Now, these so-called practicing Catholics were not open to appropriating an adult Catholic Faith, or continuing to form an adult conscience.

This is the problem with lapsed Catholics. They are stuck in some type of mind-set which stops intellectual curiosity about their own Faith.

They are stuck in an immature, adolescent manner of thinking which does not guard them against the attacks of the secular world. They succumb to relativism and individualism. 

How to evangelize these Catholics stuck in the past or stuck in the mindset of a young person, presents a challenge to me.



If there was more community life in the Church in England, people could say "See how they love one another", and be attracted enough to come in...., but this is not the case in most parishes.

If there was a dynamic outreach in a parish for lapsed Catholics, instead of a laissez faire attitude, maybe focus would change.

There has been too much false ecumenism, clouding the issue that there is a fullness of Truth and therefore, happiness, in the Catholic Church.

For those who have "come home", they find this happiness within. They can even challenge the Catholics in the parishes to really learn and live their Faith.

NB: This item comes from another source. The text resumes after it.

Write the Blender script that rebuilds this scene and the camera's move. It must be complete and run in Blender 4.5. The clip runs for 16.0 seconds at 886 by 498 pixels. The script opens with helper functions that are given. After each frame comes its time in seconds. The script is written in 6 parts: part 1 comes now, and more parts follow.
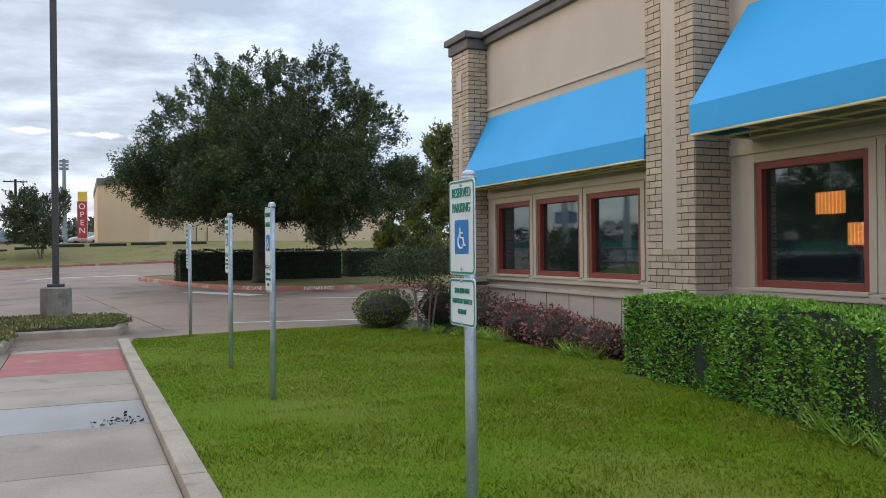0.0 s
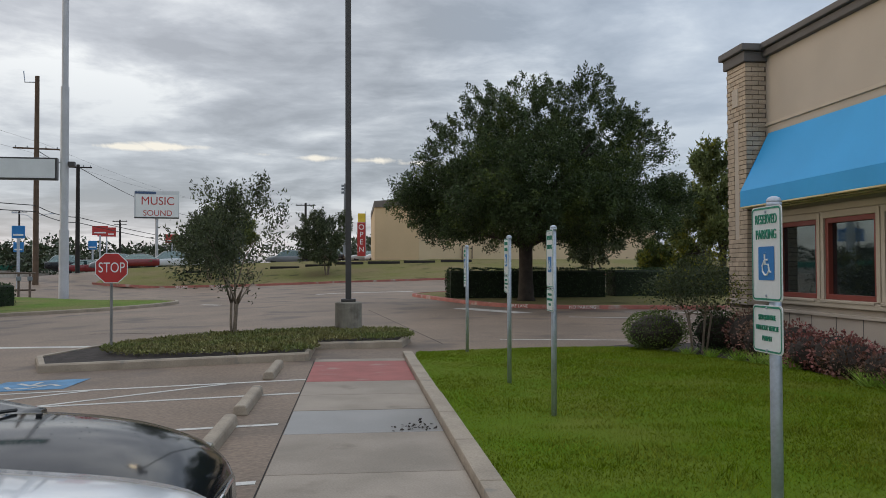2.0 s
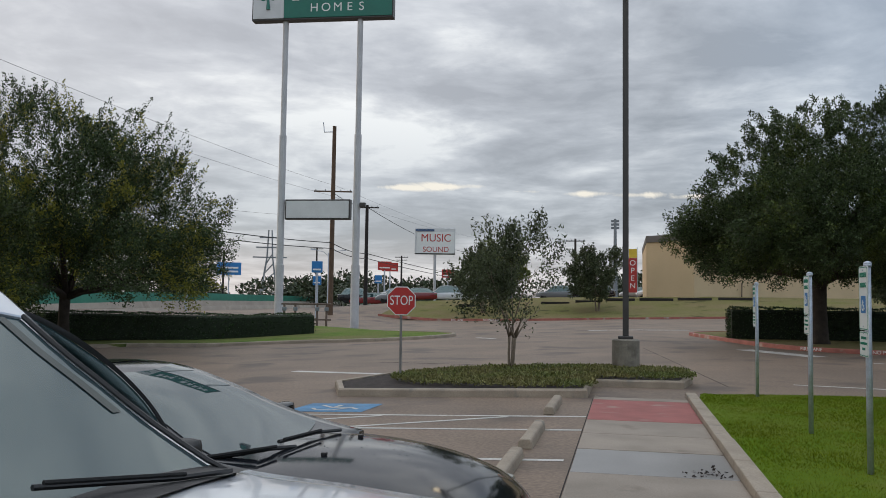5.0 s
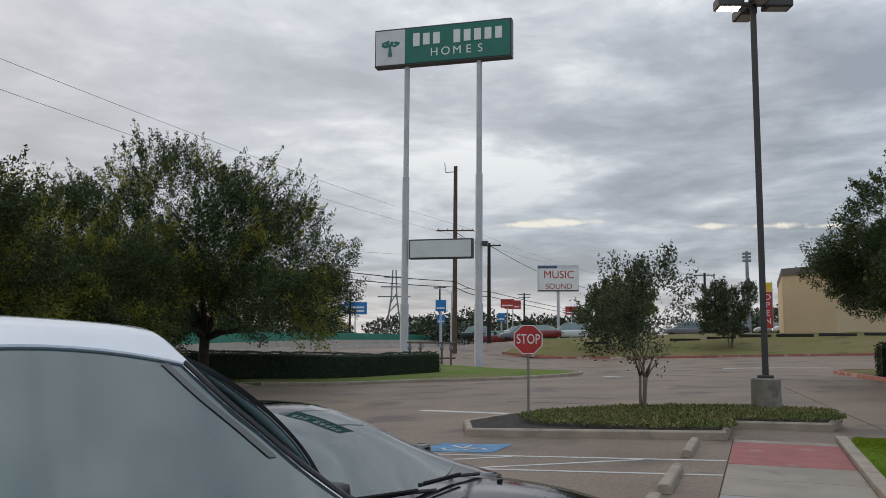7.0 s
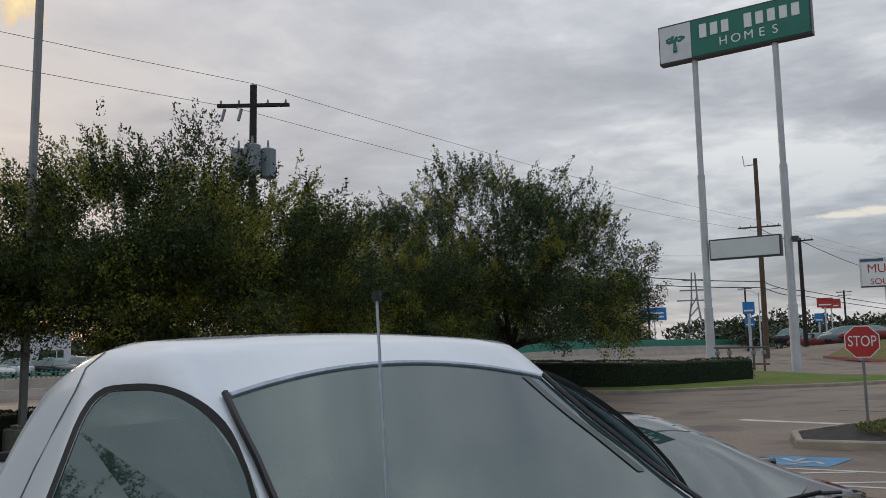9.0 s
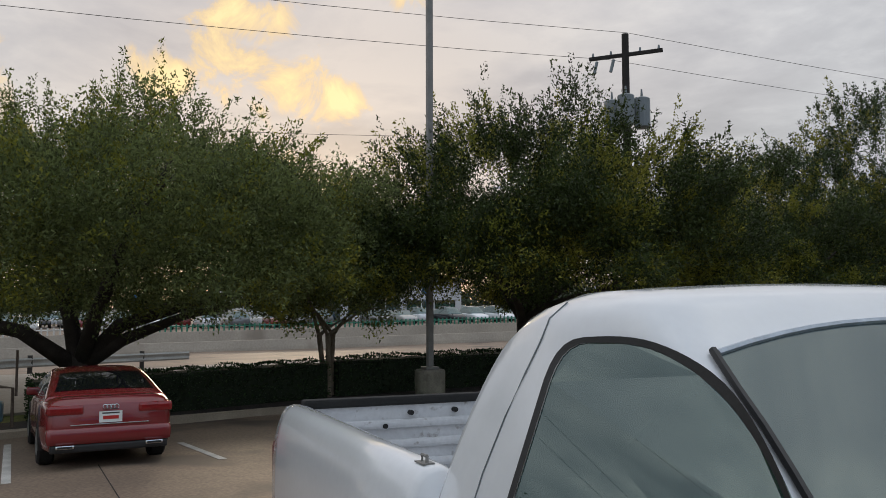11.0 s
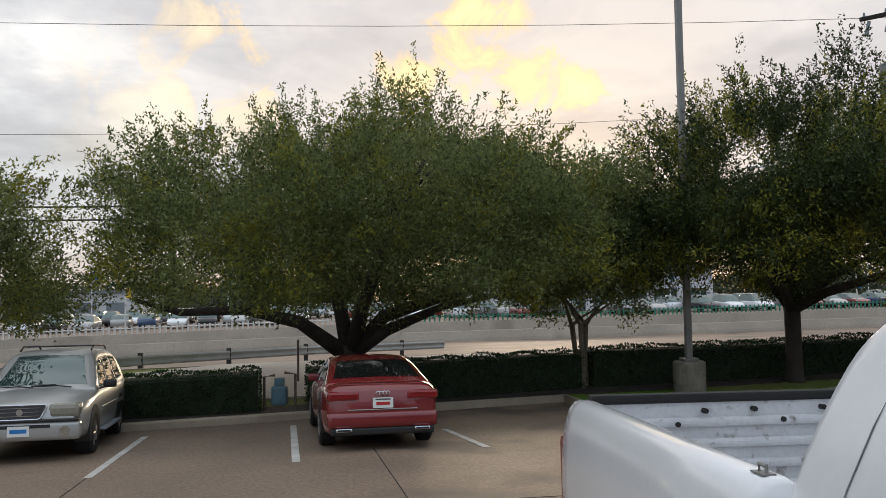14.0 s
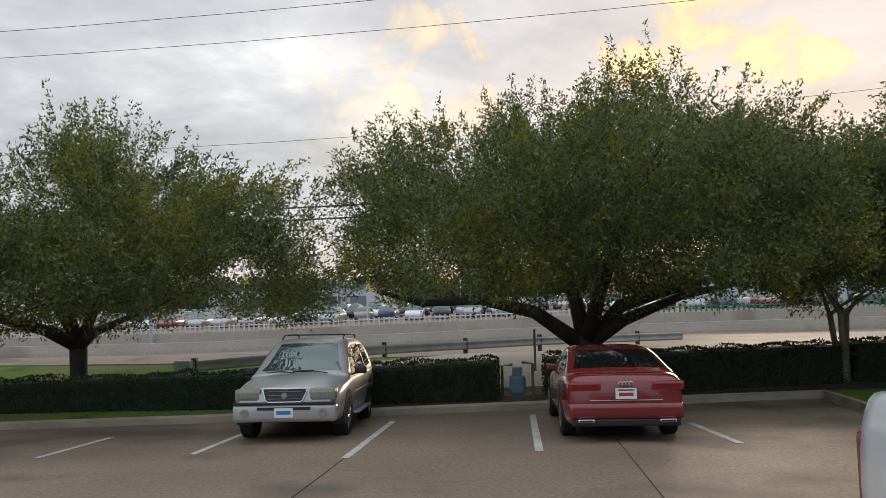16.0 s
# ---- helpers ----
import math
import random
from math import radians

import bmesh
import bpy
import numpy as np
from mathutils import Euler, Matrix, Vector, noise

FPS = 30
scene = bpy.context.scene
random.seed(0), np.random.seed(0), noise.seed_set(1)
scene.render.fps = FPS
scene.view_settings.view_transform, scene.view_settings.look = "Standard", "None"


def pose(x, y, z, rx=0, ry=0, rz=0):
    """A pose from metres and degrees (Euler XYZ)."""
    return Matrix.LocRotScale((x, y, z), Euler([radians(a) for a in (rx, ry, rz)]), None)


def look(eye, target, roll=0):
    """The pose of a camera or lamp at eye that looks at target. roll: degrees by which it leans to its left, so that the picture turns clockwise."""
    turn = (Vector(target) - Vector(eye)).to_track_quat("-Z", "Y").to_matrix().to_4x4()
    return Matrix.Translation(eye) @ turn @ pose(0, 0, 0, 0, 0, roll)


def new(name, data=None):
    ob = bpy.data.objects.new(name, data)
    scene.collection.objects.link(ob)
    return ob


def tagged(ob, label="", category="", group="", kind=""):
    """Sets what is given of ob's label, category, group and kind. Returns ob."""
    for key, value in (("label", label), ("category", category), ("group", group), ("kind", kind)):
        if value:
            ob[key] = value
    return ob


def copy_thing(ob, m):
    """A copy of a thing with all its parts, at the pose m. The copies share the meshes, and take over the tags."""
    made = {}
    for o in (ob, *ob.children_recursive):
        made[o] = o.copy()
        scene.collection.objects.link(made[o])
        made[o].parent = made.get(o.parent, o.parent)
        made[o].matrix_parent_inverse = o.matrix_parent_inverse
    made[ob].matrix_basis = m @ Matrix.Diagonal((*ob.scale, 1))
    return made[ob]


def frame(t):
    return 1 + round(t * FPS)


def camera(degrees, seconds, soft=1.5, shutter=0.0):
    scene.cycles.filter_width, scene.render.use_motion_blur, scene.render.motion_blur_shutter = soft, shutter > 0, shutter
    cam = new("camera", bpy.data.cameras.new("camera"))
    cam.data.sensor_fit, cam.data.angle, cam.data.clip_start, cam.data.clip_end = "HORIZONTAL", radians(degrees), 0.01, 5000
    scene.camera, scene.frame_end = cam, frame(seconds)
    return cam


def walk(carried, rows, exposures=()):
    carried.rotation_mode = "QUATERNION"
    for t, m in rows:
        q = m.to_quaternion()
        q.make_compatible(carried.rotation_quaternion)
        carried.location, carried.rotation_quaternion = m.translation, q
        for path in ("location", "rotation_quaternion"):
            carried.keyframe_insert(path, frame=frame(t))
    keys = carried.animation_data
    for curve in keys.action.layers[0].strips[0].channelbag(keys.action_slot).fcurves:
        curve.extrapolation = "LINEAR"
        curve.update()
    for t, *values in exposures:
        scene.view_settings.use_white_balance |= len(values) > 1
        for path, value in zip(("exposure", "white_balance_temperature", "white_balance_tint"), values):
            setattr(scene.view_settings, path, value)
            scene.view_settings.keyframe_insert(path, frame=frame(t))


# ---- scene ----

My heart goes out to the lapsed Catholics, and for those who stubbornly stay outside the gate. I hope I can find the way to tempt them to look again at what they have repudiated either by choice or laziness. Some I know are practical atheists. Some have chosen other denominations.

In some ways, I admire their lack of hypocrisy, as many Catholics who attend Mass regularly, are thinking and living like Protestants. Contraception, of course, marks the ones in rebellion.

I pray for my lapsed brothers and sisters in Christ and pray for a way to help them come home again. There is much peace and happiness to be found when one finally comes home.